I remember going to my grandmother's house in the city and seeing Star Trek there.....holy shit! It blew my kiddie mind seeing it crystal clear! It had never occurred to me that it looked that good! LOL! So I think that's one reason I never get tired of the original, because I'm still discovering stuff in it.

I do miss Trekathon's though. Once video tapes came out, it wasn't the same. The Trekathon's were where I'd see some Trek episode I'd never seen before. My parent's would let me stay up, knowing I wouldn't make it past midnight, and they let me sleep on the couch all night with the t.v. on. I remember seeing the end of "Errand Of Mercy" for the first time after waking up in a daze around 2 or 3 am. It was right as the Organians were turning to energy and I had never seen that episode before. I loved that surreal experience of waking up and seeing some bit of an ep I'd never seen before.

Good times.
 
TNG for me as well. I used to steal my mother’s banana hair clips and wear them across my eyes and pretend to be Geordie. Fantasy and Sci-Fi have always been go to genres for me. However, as I got older, Star Trek was always the most...I’m not sure if relatable is the right word, or rather if it’s the most aspirational, the world I want to be in?
 
During the mid 90's me, my brother and a friend were living together without cable TV. We only got 2-3 channels. TNG was in syndication and came on 5 nights a week on one of the channels. Fell in love with the show at this time.
 
During the mid 90's me, my brother and a friend were living together without cable TV. We only got 2-3 channels. TNG was in syndication and came on 5 nights a week on one of the channels. Fell in love with the show at this time.

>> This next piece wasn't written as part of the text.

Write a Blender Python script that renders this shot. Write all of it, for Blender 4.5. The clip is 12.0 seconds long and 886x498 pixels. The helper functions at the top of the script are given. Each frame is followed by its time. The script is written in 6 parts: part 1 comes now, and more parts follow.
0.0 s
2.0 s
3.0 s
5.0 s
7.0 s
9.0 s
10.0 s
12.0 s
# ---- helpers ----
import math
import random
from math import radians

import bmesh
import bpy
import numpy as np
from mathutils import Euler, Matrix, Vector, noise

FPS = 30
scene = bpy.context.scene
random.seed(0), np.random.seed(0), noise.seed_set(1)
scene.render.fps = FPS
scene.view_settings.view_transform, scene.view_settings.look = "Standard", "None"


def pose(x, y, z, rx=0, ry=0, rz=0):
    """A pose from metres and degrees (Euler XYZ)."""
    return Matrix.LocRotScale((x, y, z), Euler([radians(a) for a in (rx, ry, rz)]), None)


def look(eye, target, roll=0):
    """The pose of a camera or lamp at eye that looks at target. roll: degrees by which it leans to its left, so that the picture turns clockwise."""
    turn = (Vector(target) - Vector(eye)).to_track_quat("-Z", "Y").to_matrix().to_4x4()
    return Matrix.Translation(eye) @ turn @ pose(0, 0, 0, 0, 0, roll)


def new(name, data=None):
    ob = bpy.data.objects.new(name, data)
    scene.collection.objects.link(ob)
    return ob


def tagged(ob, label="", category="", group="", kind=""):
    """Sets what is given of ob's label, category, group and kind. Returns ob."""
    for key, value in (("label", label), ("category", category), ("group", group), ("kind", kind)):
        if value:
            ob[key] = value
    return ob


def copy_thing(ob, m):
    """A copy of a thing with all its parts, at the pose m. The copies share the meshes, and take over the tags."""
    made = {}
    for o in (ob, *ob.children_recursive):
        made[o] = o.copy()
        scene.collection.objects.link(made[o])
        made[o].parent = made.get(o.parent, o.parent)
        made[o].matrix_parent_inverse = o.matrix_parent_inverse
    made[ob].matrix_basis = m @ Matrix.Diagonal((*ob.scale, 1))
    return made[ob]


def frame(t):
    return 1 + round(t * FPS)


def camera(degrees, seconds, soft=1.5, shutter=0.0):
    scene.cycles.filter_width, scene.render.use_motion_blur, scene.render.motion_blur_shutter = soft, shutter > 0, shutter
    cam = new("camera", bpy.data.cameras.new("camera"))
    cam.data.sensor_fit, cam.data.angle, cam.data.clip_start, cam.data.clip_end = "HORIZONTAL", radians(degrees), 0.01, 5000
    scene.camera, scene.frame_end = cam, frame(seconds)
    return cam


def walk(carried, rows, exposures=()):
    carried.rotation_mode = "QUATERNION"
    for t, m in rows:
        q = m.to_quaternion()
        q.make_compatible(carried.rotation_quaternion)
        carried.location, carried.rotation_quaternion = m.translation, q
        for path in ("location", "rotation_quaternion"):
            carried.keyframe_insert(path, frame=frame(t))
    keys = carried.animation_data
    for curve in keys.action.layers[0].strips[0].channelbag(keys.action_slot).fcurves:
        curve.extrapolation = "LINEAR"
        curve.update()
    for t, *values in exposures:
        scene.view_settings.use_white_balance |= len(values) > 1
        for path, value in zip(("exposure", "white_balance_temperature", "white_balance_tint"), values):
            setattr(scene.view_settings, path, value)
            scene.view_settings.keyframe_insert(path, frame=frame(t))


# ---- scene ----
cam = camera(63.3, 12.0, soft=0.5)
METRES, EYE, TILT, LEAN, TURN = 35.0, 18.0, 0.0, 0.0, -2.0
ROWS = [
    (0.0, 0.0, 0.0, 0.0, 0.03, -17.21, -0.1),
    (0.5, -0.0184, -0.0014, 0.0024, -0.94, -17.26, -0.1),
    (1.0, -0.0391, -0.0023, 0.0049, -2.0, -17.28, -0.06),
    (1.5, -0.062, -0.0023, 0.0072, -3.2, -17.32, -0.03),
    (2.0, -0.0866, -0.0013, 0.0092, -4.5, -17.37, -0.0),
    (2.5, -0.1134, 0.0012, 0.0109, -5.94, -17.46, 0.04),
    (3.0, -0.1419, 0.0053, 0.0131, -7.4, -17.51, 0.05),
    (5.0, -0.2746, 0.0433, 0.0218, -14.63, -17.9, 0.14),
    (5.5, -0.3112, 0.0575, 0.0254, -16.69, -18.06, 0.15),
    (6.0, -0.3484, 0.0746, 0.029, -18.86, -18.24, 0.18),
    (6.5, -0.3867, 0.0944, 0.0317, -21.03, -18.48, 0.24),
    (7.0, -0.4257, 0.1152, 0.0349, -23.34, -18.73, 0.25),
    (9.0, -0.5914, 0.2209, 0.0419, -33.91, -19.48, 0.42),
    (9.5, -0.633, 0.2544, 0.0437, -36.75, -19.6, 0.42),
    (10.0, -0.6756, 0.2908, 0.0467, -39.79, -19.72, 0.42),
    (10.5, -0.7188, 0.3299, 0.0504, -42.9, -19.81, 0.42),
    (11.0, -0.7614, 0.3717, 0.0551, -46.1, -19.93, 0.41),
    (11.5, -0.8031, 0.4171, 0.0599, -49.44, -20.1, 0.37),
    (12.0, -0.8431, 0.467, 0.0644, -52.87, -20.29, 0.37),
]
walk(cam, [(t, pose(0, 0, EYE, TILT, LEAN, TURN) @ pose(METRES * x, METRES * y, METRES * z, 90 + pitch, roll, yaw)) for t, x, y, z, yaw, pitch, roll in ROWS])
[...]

Early 70's for me TOS, on UHF channels.
 
I was in 4th grade, so 1976 or 77, and I was hanging out at my friend's house after school, and his section of the neighborhood was the first to get cable, so this was a big deal. We found Star Trek, and he knew it a little bit because of his dad, but I had never heard of it. I remember the first episode was Tomorrow is Yesterday, and I just thought they traveled through time on every episode. We ended up watching it every day after school, and then we quickly discovered it was on a local station right after that, so we ended up watching two episodes a day for months. By the time TMP came out, I was an expert.